- **What you should do**
Leave out any picture and return the remaining listing below exactly as given.

━━━ Source material

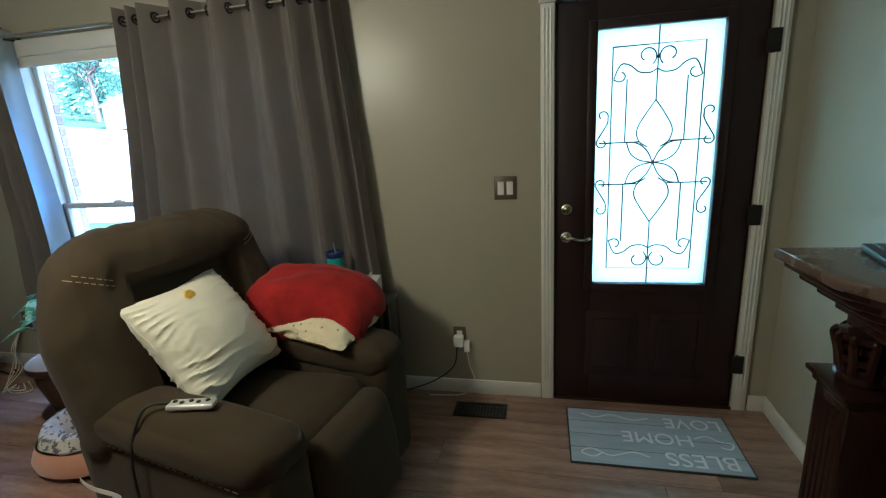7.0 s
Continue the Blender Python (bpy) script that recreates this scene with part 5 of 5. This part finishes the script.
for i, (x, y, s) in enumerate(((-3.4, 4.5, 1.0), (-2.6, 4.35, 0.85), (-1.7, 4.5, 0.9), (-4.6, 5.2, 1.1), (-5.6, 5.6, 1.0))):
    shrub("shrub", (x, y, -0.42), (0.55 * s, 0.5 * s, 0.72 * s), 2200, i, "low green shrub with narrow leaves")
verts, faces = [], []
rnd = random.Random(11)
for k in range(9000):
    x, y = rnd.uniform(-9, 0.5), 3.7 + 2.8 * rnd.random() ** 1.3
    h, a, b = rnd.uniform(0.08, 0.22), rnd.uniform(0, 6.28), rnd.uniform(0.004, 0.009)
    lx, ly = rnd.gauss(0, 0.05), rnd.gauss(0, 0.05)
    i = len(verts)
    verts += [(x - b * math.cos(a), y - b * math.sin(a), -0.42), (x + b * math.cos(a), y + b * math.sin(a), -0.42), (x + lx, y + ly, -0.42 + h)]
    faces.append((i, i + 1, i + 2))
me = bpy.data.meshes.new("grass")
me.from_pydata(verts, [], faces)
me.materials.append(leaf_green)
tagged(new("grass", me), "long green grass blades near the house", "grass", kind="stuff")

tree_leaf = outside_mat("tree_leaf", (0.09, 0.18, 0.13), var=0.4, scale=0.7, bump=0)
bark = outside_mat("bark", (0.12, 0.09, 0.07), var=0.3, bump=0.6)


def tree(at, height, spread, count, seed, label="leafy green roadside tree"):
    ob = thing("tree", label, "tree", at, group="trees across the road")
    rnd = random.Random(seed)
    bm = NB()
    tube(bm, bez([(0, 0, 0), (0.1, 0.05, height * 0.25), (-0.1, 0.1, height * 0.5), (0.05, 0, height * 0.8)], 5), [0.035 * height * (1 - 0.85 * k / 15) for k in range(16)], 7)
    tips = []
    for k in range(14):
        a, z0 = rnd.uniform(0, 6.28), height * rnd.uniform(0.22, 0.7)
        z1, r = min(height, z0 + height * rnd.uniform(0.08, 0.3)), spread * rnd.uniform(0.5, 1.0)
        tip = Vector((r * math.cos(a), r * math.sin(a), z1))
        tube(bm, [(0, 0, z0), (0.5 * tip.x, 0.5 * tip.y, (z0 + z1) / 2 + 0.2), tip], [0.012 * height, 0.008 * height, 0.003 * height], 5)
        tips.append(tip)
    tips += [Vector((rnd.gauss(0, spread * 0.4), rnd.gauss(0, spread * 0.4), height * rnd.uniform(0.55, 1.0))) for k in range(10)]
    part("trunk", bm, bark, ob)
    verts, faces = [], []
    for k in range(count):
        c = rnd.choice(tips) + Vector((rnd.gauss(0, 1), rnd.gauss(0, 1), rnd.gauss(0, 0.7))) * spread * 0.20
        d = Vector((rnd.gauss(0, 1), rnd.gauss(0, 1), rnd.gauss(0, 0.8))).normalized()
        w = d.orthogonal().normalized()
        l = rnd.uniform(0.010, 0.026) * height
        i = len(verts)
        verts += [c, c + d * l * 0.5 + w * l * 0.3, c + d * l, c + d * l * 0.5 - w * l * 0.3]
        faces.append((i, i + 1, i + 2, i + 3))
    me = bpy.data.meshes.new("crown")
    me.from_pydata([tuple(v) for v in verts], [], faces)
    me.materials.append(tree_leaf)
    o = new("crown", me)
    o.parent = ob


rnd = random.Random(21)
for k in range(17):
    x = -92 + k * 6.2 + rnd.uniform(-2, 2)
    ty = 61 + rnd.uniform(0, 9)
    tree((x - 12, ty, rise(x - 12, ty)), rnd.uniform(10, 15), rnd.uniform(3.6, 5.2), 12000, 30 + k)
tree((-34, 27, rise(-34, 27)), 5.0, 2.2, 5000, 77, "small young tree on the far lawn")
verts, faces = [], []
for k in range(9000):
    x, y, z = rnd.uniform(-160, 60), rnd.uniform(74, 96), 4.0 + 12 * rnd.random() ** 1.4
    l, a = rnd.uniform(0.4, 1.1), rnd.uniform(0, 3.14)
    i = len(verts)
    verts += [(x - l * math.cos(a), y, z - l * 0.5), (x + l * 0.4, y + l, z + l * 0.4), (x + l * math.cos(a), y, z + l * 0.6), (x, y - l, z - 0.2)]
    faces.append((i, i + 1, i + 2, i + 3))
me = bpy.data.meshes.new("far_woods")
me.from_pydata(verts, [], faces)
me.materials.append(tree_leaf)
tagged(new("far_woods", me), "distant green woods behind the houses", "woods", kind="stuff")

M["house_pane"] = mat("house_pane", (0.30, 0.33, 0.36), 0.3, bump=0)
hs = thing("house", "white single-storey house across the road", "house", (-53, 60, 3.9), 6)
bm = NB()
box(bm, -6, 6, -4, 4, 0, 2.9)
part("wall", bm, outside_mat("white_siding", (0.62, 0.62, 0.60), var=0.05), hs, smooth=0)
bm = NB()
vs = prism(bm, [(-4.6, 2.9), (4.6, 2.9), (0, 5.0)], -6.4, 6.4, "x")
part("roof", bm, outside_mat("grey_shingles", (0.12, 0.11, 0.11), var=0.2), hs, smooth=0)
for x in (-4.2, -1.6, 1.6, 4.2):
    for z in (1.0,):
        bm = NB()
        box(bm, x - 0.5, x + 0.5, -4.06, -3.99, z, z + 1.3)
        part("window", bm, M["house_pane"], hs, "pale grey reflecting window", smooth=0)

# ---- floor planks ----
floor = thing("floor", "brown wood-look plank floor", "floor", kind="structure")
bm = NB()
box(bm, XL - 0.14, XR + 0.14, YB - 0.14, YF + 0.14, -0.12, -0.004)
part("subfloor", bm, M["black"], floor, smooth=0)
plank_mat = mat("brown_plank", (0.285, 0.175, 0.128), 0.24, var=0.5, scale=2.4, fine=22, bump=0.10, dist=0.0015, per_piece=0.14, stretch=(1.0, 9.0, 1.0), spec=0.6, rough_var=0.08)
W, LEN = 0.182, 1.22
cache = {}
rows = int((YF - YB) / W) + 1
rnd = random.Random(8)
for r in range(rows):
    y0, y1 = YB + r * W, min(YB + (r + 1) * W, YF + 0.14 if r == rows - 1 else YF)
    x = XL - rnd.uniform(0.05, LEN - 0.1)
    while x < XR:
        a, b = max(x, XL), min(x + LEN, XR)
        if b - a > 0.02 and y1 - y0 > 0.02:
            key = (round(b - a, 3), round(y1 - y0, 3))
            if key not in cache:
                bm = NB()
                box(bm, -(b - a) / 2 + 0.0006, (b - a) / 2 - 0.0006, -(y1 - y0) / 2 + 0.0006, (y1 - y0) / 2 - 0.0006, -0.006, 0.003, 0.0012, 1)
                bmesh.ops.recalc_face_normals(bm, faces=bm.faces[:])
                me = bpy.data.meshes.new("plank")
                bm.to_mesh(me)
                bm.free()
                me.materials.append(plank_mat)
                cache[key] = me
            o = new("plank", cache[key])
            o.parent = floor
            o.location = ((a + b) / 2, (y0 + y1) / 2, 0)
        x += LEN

━━━━━━

- **Response to this task**
7.0 s
Continue the Blender Python (bpy) script that recreates this scene with part 5 of 5. This part finishes the script.
for i, (x, y, s) in enumerate(((-3.4, 4.5, 1.0), (-2.6, 4.35, 0.85), (-1.7, 4.5, 0.9), (-4.6, 5.2, 1.1), (-5.6, 5.6, 1.0))):
    shrub("shrub", (x, y, -0.42), (0.55 * s, 0.5 * s, 0.72 * s), 2200, i, "low green shrub with narrow leaves")
verts, faces = [], []
rnd = random.Random(11)
for k in range(9000):
    x, y = rnd.uniform(-9, 0.5), 3.7 + 2.8 * rnd.random() ** 1.3
    h, a, b = rnd.uniform(0.08, 0.22), rnd.uniform(0, 6.28), rnd.uniform(0.004, 0.009)
    lx, ly = rnd.gauss(0, 0.05), rnd.gauss(0, 0.05)
    i = len(verts)
    verts += [(x - b * math.cos(a), y - b * math.sin(a), -0.42), (x + b * math.cos(a), y + b * math.sin(a), -0.42), (x + lx, y + ly, -0.42 + h)]
    faces.append((i, i + 1, i + 2))
me = bpy.data.meshes.new("grass")
me.from_pydata(verts, [], faces)
me.materials.append(leaf_green)
tagged(new("grass", me), "long green grass blades near the house", "grass", kind="stuff")

tree_leaf = outside_mat("tree_leaf", (0.09, 0.18, 0.13), var=0.4, scale=0.7, bump=0)
bark = outside_mat("bark", (0.12, 0.09, 0.07), var=0.3, bump=0.6)


def tree(at, height, spread, count, seed, label="leafy green roadside tree"):
    ob = thing("tree", label, "tree", at, group="trees across the road")
    rnd = random.Random(seed)
    bm = NB()
    tube(bm, bez([(0, 0, 0), (0.1, 0.05, height * 0.25), (-0.1, 0.1, height * 0.5), (0.05, 0, height * 0.8)], 5), [0.035 * height * (1 - 0.85 * k / 15) for k in range(16)], 7)
    tips = []
    for k in range(14):
        a, z0 = rnd.uniform(0, 6.28), height * rnd.uniform(0.22, 0.7)
        z1, r = min(height, z0 + height * rnd.uniform(0.08, 0.3)), spread * rnd.uniform(0.5, 1.0)
        tip = Vector((r * math.cos(a), r * math.sin(a), z1))
        tube(bm, [(0, 0, z0), (0.5 * tip.x, 0.5 * tip.y, (z0 + z1) / 2 + 0.2), tip], [0.012 * height, 0.008 * height, 0.003 * height], 5)
        tips.append(tip)
    tips += [Vector((rnd.gauss(0, spread * 0.4), rnd.gauss(0, spread * 0.4), height * rnd.uniform(0.55, 1.0))) for k in range(10)]
    part("trunk", bm, bark, ob)
    verts, faces = [], []
    for k in range(count):
        c = rnd.choice(tips) + Vector((rnd.gauss(0, 1), rnd.gauss(0, 1), rnd.gauss(0, 0.7))) * spread * 0.20
        d = Vector((rnd.gauss(0, 1), rnd.gauss(0, 1), rnd.gauss(0, 0.8))).normalized()
        w = d.orthogonal().normalized()
        l = rnd.uniform(0.010, 0.026) * height
        i = len(verts)
        verts += [c, c + d * l * 0.5 + w * l * 0.3, c + d * l, c + d * l * 0.5 - w * l * 0.3]
        faces.append((i, i + 1, i + 2, i + 3))
    me = bpy.data.meshes.new("crown")
    me.from_pydata([tuple(v) for v in verts], [], faces)
    me.materials.append(tree_leaf)
    o = new("crown", me)
    o.parent = ob


rnd = random.Random(21)
for k in range(17):
    x = -92 + k * 6.2 + rnd.uniform(-2, 2)
    ty = 61 + rnd.uniform(0, 9)
    tree((x - 12, ty, rise(x - 12, ty)), rnd.uniform(10, 15), rnd.uniform(3.6, 5.2), 12000, 30 + k)
tree((-34, 27, rise(-34, 27)), 5.0, 2.2, 5000, 77, "small young tree on the far lawn")
verts, faces = [], []
for k in range(9000):
    x, y, z = rnd.uniform(-160, 60), rnd.uniform(74, 96), 4.0 + 12 * rnd.random() ** 1.4
    l, a = rnd.uniform(0.4, 1.1), rnd.uniform(0, 3.14)
    i = len(verts)
    verts += [(x - l * math.cos(a), y, z - l * 0.5), (x + l * 0.4, y + l, z + l * 0.4), (x + l * math.cos(a), y, z + l * 0.6), (x, y - l, z - 0.2)]
    faces.append((i, i + 1, i + 2, i + 3))
me = bpy.data.meshes.new("far_woods")
me.from_pydata(verts, [], faces)
me.materials.append(tree_leaf)
tagged(new("far_woods", me), "distant green woods behind the houses", "woods", kind="stuff")

M["house_pane"] = mat("house_pane", (0.30, 0.33, 0.36), 0.3, bump=0)
hs = thing("house", "white single-storey house across the road", "house", (-53, 60, 3.9), 6)
bm = NB()
box(bm, -6, 6, -4, 4, 0, 2.9)
part("wall", bm, outside_mat("white_siding", (0.62, 0.62, 0.60), var=0.05), hs, smooth=0)
bm = NB()
vs = prism(bm, [(-4.6, 2.9), (4.6, 2.9), (0, 5.0)], -6.4, 6.4, "x")
part("roof", bm, outside_mat("grey_shingles", (0.12, 0.11, 0.11), var=0.2), hs, smooth=0)
for x in (-4.2, -1.6, 1.6, 4.2):
    for z in (1.0,):
        bm = NB()
        box(bm, x - 0.5, x + 0.5, -4.06, -3.99, z, z + 1.3)
        part("window", bm, M["house_pane"], hs, "pale grey reflecting window", smooth=0)

# ---- floor planks ----
floor = thing("floor", "brown wood-look plank floor", "floor", kind="structure")
bm = NB()
box(bm, XL - 0.14, XR + 0.14, YB - 0.14, YF + 0.14, -0.12, -0.004)
part("subfloor", bm, M["black"], floor, smooth=0)
plank_mat = mat("brown_plank", (0.285, 0.175, 0.128), 0.24, var=0.5, scale=2.4, fine=22, bump=0.10, dist=0.0015, per_piece=0.14, stretch=(1.0, 9.0, 1.0), spec=0.6, rough_var=0.08)
W, LEN = 0.182, 1.22
cache = {}
rows = int((YF - YB) / W) + 1
rnd = random.Random(8)
for r in range(rows):
    y0, y1 = YB + r * W, min(YB + (r + 1) * W, YF + 0.14 if r == rows - 1 else YF)
    x = XL - rnd.uniform(0.05, LEN - 0.1)
    while x < XR:
        a, b = max(x, XL), min(x + LEN, XR)
        if b - a > 0.02 and y1 - y0 > 0.02:
            key = (round(b - a, 3), round(y1 - y0, 3))
            if key not in cache:
                bm = NB()
                box(bm, -(b - a) / 2 + 0.0006, (b - a) / 2 - 0.0006, -(y1 - y0) / 2 + 0.0006, (y1 - y0) / 2 - 0.0006, -0.006, 0.003, 0.0012, 1)
                bmesh.ops.recalc_face_normals(bm, faces=bm.faces[:])
                me = bpy.data.meshes.new("plank")
                bm.to_mesh(me)
                bm.free()
                me.materials.append(plank_mat)
                cache[key] = me
            o = new("plank", cache[key])
            o.parent = floor
            o.location = ((a + b) / 2, (y0 + y1) / 2, 0)
        x += LEN